Wednesday, March 30, 2011

and finally, a response from hazon

To review: in an earlier post I laid out my concerns about Hazon's programming and the enormous carbon footprint it creates, even as it tries to promote environmental sustainability. Roughly a month later, and after a gentle reminder email that said I was still interested in an answer, I received this response today from Liore Milgron-Elcott at Hazon HQ:

Dear Beth,

Firstly, I apologize that it has taken this long to get back to you - your questions are ones that we struggle with constantly and I appreciate your sincerity. Though we do provide resources on our website, curricula that can be mailed and conference calls, our most significant impact is through our conferences and rides, where people fly, drive and cycle from all over. Yes, that carbon footprint is real, and I will honestly add, not just to get people to the events, but to run them, as well.

I will not go into climate change here - I am pretty sure that you and I are on the same page on the science. But what we do is hard to measure in tons of carbon equivalence.

For instance, as a result of one of our conferences, a young woman chose to become an organic farmer/chef, which inspired her father to do one of our rides, which got him on his bike - not just for fun, but to commute - which decreased the family's need for a car, so they sold it. Then, they took the land next to their family business and turned it into an organic farm, which now feeds the community through CSAs and volunteer opportunities.

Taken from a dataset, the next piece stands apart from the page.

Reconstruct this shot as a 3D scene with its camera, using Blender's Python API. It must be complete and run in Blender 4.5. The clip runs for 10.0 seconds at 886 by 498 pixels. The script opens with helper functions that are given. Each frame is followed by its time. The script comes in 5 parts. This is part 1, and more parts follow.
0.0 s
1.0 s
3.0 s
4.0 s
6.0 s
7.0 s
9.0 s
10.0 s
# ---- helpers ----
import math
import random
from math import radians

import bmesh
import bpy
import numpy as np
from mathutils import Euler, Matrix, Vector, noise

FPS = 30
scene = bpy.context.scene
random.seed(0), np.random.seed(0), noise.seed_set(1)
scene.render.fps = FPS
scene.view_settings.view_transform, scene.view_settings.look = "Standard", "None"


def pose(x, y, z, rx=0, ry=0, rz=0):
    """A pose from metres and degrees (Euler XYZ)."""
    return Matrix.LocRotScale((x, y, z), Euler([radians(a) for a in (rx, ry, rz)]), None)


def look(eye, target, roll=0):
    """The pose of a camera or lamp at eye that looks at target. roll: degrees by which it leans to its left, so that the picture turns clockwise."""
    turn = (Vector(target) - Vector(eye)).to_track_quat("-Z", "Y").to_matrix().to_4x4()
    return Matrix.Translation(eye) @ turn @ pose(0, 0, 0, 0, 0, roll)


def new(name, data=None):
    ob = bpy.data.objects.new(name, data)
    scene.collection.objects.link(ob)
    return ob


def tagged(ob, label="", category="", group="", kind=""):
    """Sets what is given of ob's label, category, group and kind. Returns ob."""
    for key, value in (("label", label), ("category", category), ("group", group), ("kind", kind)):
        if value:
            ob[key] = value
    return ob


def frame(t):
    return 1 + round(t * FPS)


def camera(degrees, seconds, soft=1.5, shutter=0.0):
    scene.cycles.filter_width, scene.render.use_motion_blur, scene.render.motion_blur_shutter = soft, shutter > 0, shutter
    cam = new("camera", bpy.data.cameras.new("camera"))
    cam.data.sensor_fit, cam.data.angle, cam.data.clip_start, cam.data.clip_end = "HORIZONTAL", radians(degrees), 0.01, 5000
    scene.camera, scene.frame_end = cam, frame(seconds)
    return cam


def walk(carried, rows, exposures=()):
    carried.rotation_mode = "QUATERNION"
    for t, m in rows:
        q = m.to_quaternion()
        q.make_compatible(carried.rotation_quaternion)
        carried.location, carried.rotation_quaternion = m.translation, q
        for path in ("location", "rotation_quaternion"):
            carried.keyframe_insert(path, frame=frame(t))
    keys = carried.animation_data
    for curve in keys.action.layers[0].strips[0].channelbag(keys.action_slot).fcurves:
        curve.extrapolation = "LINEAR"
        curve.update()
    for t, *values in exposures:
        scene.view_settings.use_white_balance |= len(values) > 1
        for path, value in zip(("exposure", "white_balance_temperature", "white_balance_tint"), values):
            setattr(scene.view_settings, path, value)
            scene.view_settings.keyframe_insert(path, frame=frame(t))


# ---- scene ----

There are tangible, environmental benefits that come through our programs, but that, too, is not it. A serious motivation for our work is the establishment and renewal of the Jewish community. All across America, there are pockets of Jews who are engaging seriously with the land - through food and outdoors adventures. For the most part, they function alone, but our conferences provide people with a sense of community, inspiring them to continue on with their work and empowering them to live out a vision that they dared not commit to alone.

Separately, we buy carbon offsets for many of our programs and encourage all participants, especially to the Israel Ride, to offset their flights.

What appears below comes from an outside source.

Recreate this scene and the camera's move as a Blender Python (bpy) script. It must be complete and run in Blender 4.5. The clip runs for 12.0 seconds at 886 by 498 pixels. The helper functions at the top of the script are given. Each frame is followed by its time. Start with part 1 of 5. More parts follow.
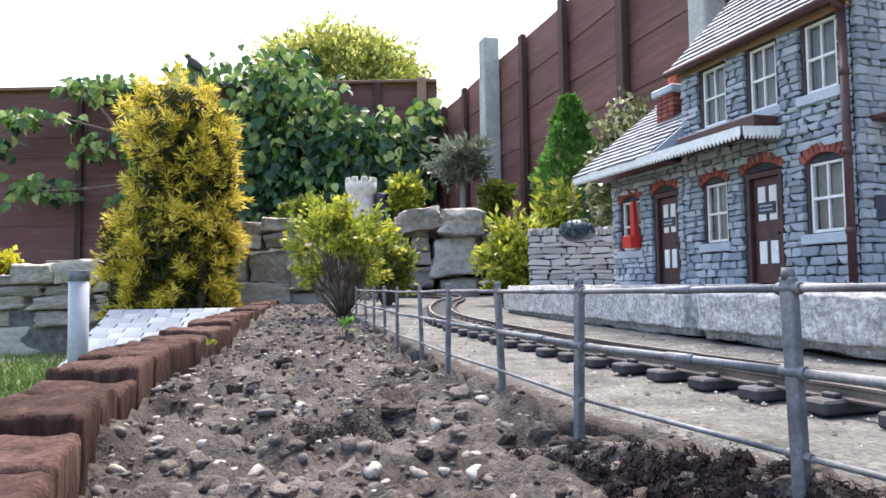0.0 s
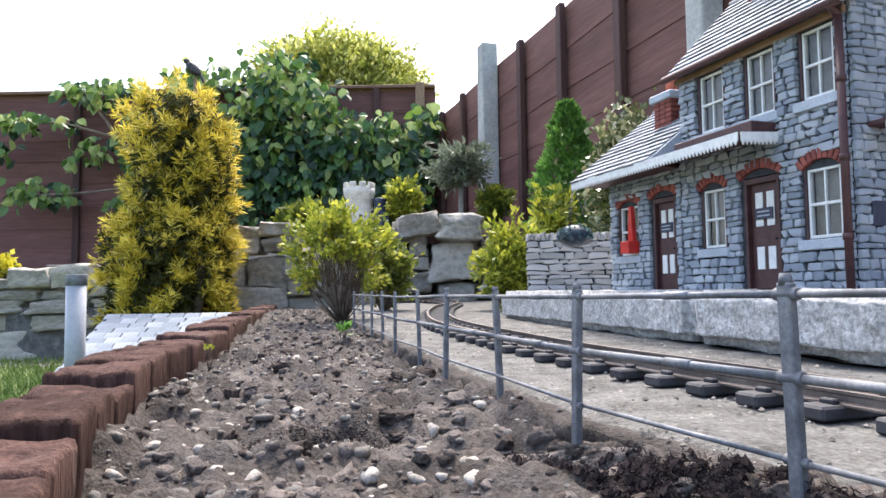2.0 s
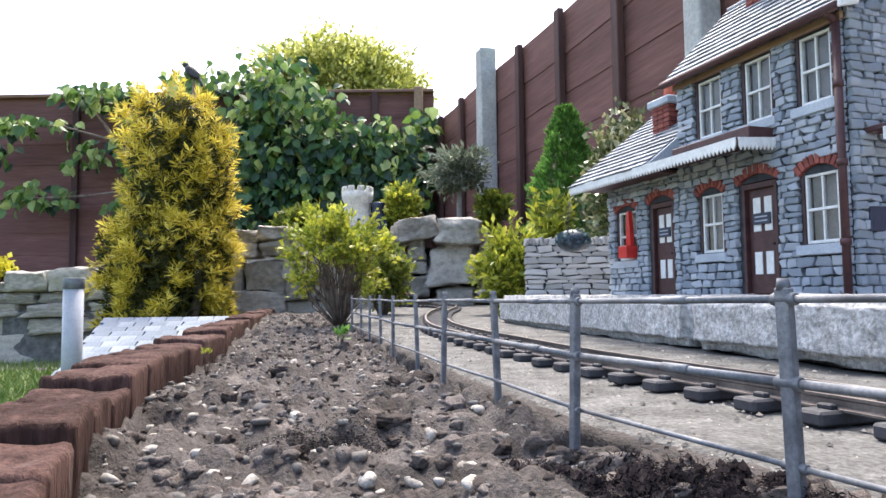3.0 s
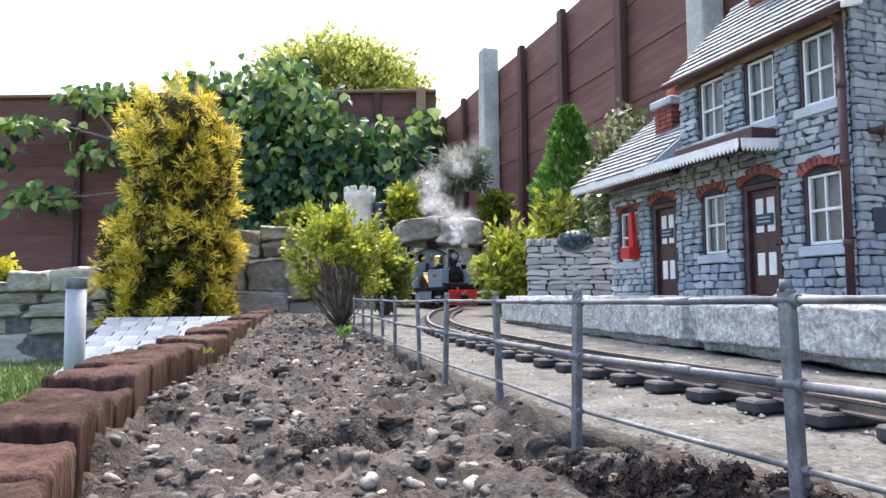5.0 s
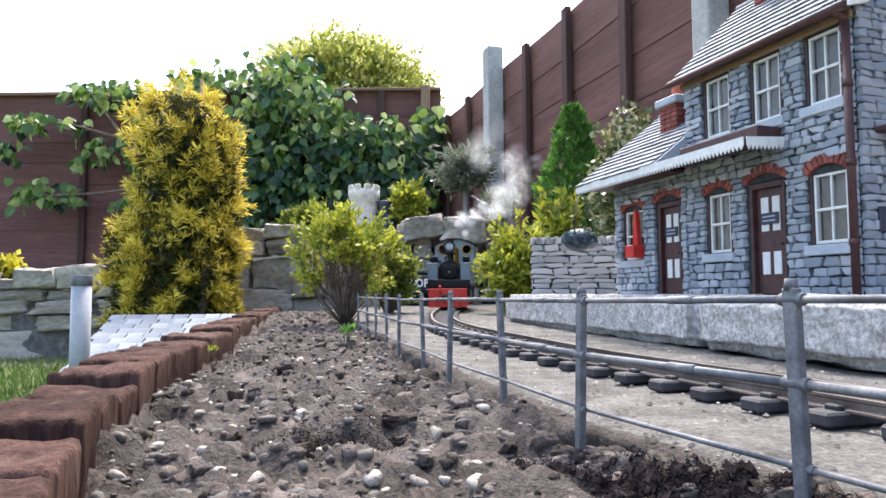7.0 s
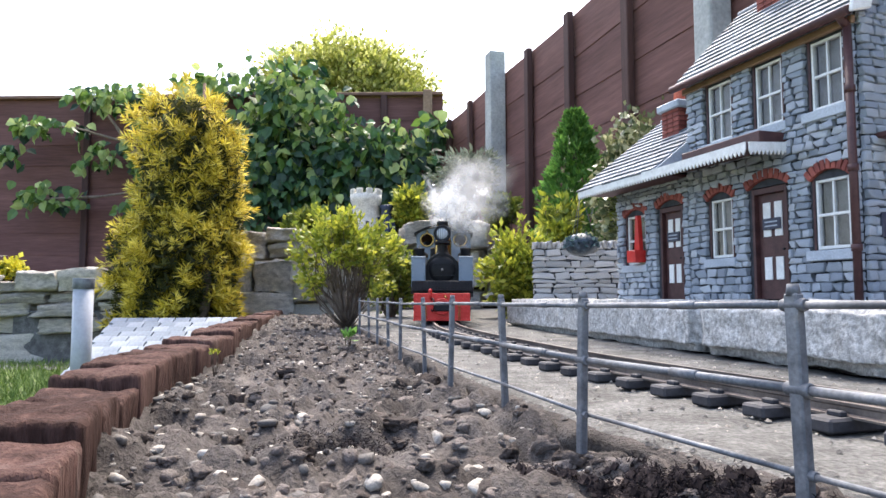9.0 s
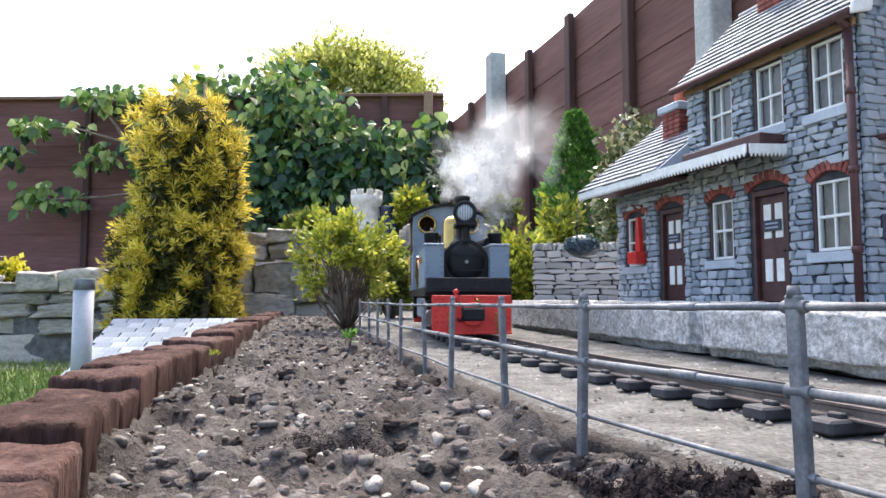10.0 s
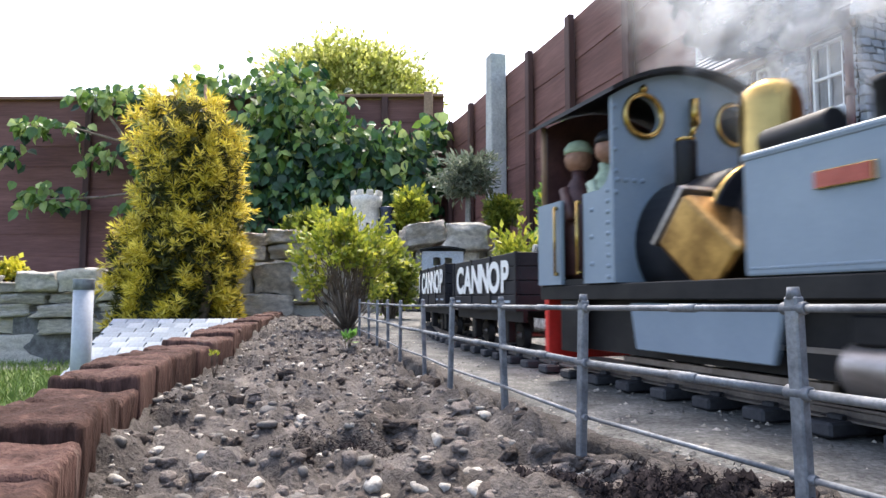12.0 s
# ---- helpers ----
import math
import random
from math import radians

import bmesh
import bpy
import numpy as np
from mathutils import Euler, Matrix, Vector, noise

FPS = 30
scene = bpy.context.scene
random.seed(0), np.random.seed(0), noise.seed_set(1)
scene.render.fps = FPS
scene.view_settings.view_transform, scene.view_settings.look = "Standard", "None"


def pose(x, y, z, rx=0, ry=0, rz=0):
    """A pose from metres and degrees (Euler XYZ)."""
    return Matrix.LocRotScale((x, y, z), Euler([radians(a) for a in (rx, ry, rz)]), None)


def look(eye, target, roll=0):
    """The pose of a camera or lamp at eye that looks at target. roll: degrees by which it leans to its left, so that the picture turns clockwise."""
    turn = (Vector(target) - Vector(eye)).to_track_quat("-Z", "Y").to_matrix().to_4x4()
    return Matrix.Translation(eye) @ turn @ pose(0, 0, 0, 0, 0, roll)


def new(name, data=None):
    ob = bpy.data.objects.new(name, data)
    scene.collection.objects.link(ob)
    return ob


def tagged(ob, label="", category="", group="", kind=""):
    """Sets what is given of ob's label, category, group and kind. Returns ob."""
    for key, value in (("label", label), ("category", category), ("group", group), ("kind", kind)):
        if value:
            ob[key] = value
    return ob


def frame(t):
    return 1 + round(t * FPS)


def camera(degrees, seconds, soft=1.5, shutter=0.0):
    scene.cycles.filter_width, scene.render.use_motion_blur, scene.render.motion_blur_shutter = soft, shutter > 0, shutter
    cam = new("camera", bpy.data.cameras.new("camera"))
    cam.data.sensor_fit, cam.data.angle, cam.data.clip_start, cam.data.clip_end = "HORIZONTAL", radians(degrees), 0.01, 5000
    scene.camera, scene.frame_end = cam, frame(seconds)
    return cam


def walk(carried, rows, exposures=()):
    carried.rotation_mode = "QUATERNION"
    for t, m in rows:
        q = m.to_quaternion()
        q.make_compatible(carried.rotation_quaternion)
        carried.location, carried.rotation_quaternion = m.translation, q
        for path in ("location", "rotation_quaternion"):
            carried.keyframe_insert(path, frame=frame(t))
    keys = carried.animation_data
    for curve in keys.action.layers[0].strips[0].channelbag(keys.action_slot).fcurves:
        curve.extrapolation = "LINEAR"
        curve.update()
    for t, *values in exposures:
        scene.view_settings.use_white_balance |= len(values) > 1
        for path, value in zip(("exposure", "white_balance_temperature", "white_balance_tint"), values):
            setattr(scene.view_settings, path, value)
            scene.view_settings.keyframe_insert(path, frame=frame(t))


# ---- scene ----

EYE_Z = 0.06
cam = camera(66.31, 12.0, soft=1.5, shutter=0.4)
walk(cam, [
    (0, pose(0, 0, EYE_Z, 93.107, 0, -0.380) @ pose(0, 0, 0, 0, 0, -0.795)),
    (0.5, pose(0, 0, EYE_Z, 93.129, 0, -0.436) @ pose(0, 0, 0, 0, 0, -0.837)),
    (1, pose(0, 0, EYE_Z, 93.227, 0, -0.432) @ pose(0, 0, 0, 0, 0, -0.789)),
    (1.5, pose(0, 0, EYE_Z, 93.346, 0, -0.493) @ pose(0, 0, 0, 0, 0, -0.740)),
    (2, pose(0, 0, EYE_Z, 93.526, 0, -0.553) @ pose(0, 0, 0, 0, 0, -0.697)),
    (2.5, pose(0, 0, EYE_Z, 93.713, 0, -0.644) @ pose(0, 0, 0, 0, 0, -0.618)),
    (3, pose(0, 0, EYE_Z, 93.883, 0, -0.713) @ pose(0, 0, 0, 0, 0, -0.559)),
    (5, pose(0, 0, EYE_Z, 93.926, 0, -0.531) @ pose(0, 0, 0, 0, 0, -0.446)),
    (5.5, pose(0, 0, EYE_Z, 93.843, 0, -0.448) @ pose(0, 0, 0, 0, 0, -0.421)),
    (6, pose(0, 0, EYE_Z, 93.738, 0, -0.353) @ pose(0, 0, 0, 0, 0, -0.448)),
    (6.5, pose(0, 0, EYE_Z, 93.740, 0, -0.325) @ pose(0, 0, 0, 0, 0, -0.442)),
    (7, pose(0, 0, EYE_Z, 93.777, 0, -0.180) @ pose(0, 0, 0, 0, 0, -0.293)),
    (9, pose(0, 0, EYE_Z, 94.136, 0, -0.039) @ pose(0, 0, 0, 0, 0, -0.095)),
    (9.5, pose(0, 0, EYE_Z, 94.210, 0, -0.016) @ pose(0, 0, 0, 0, 0, -0.031)),
    (10, pose(0, 0, EYE_Z, 94.242, 0, 0.000) @ pose(0, 0, 0, 0, 0, -0.000)),
    (10.5, pose(0, 0, EYE_Z, 94.226, 0, 0.009) @ pose(0, 0, 0, 0, 0, 0.031)),
    (11, pose(0, 0, EYE_Z, 94.179, 0, -0.021) @ pose(0, 0, 0, 0, 0, -0.014)),
    (11.5, pose(0, 0, EYE_Z, 94.176, 0, -0.016) @ pose(0, 0, 0, 0, 0, -0.024)),
    (12, pose(0, 0, EYE_Z, 94.304, 0, -0.018) @ pose(0, 0, 0, 0, 0, 0.113)),
])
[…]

Again, I apologize that it has taken me so long to respond. I would be happy to continue this conversation via email or at the number below.

All the best,


I think this response raises nearly as many questions as it tries to answer, not all of which can be answered by Hazon:

1. How effective are carbon offsets? If the purpose is simply to assuage guilt over the impact of our carbon footprint when we travel, then it definitely works. Lots of people buy shares in wind energy and water reclamation projects as they redeem their frequent-flier miles and travel all over the world. But if we try to measure effectiveness in real time and space, can we ever buy enough carbon offsets to truly correct against the impact of thousands of miles of car and air travel -- before that impact permanently harms the earth? I'm not so sure.

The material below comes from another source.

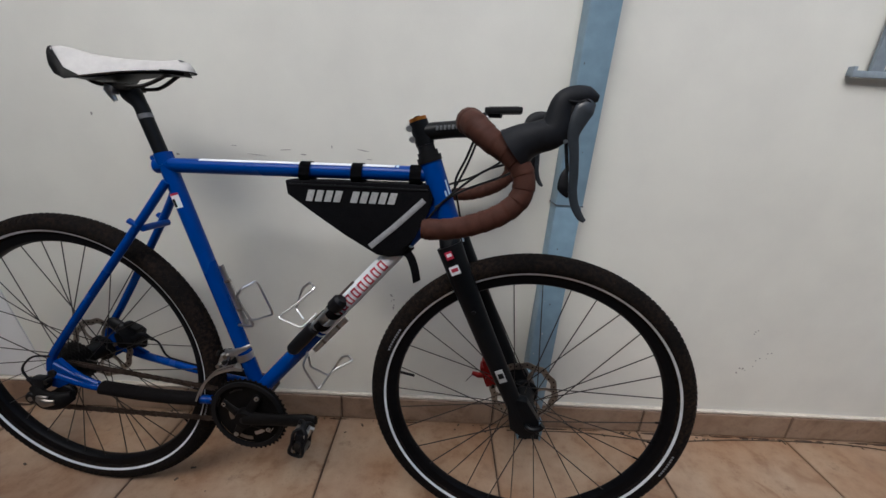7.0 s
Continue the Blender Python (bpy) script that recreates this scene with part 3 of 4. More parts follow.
# wheels
def wheel(name, label, m, rotor_r, hub_flange):
    """A disc-brake wheel: rim, tyre with tread and stripe, hub, 32 crossed spokes, rotor and valve."""
    w = part(name, lathe(bmesh.new(), [(0.3185, -0.0125), (0.3185, 0.0125), (0.310, 0.0130), (0.300, 0.0105), (0.2965, 0.005), (0.2965, -0.005), (0.300, -0.0105), (0.310, -0.0130)], 96, True), RIM, bike, label, m)
    sec, mid = 0.0232, TYRE_R - 0.0232
    bm = bmesh.new()
    lathe(bm, [(mid + sec * math.cos(radians(a)), sec * math.sin(radians(a))) for a in range(-150, 151, 15)], 120)
    for k in range(150):
        for s in (-1, 1):
            a = 2 * math.pi * (k + (0.5 if s > 0 else 0)) / 150
            for phi, long in ((15, 0.014), (44, 0.011), (66, 0.006)):
                f = radians(phi * s)
                r = mid + (sec + 0.0003) * math.cos(f)
                y = (sec + 0.0003) * math.sin(f)
                rot = Matrix.Rotation(-a, 4, "Y") @ Matrix.Translation((r, y, 0)) @ Matrix.Rotation(f, 4, "Z") @ Matrix.Rotation(radians(42 * s), 4, "X")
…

2. If another purpose of Hazon is to foster Jewish community, I understand that. Those who identify as Jews (whether by birth or by choice) are already a far-flung people, spread all over the globe but still making up less than 3% of the world's population. Most of our history as a cohesive people has been spent in Diaspora, meaning we've had to foster a sense of community wherever we find ourselves. I also understand that many who are Jewish, but whom move through circles and communities that are mostly not, experience a sense of isolation. Such gatherings give these Jews an opportunity to connect with others and feel a little less lonely. But Hazon's vision still needs to operate in the larger world, and that world is increasingly dirtier and hotter and under daily attack from the impacts our choices make.

Along with sustainable food, I'd like to see Hazon talk about sustainable travel, sustainable family planning, sustainable transport of food from producers to markets to consumers. Ultimately this will require a larger emphasis on sustainable communities that focus on the truly local connections that we can and must make with each other. Perhaps this can be done in part by making these globe-trotting events happen less often, and by taking the time to examine more deeply the true consequences of global travel. I still maintain that it's becoming a luxury our planet can no longer afford to indulge in so often, and I would welcome a deeper exploration of this theme by the folks at Hazon.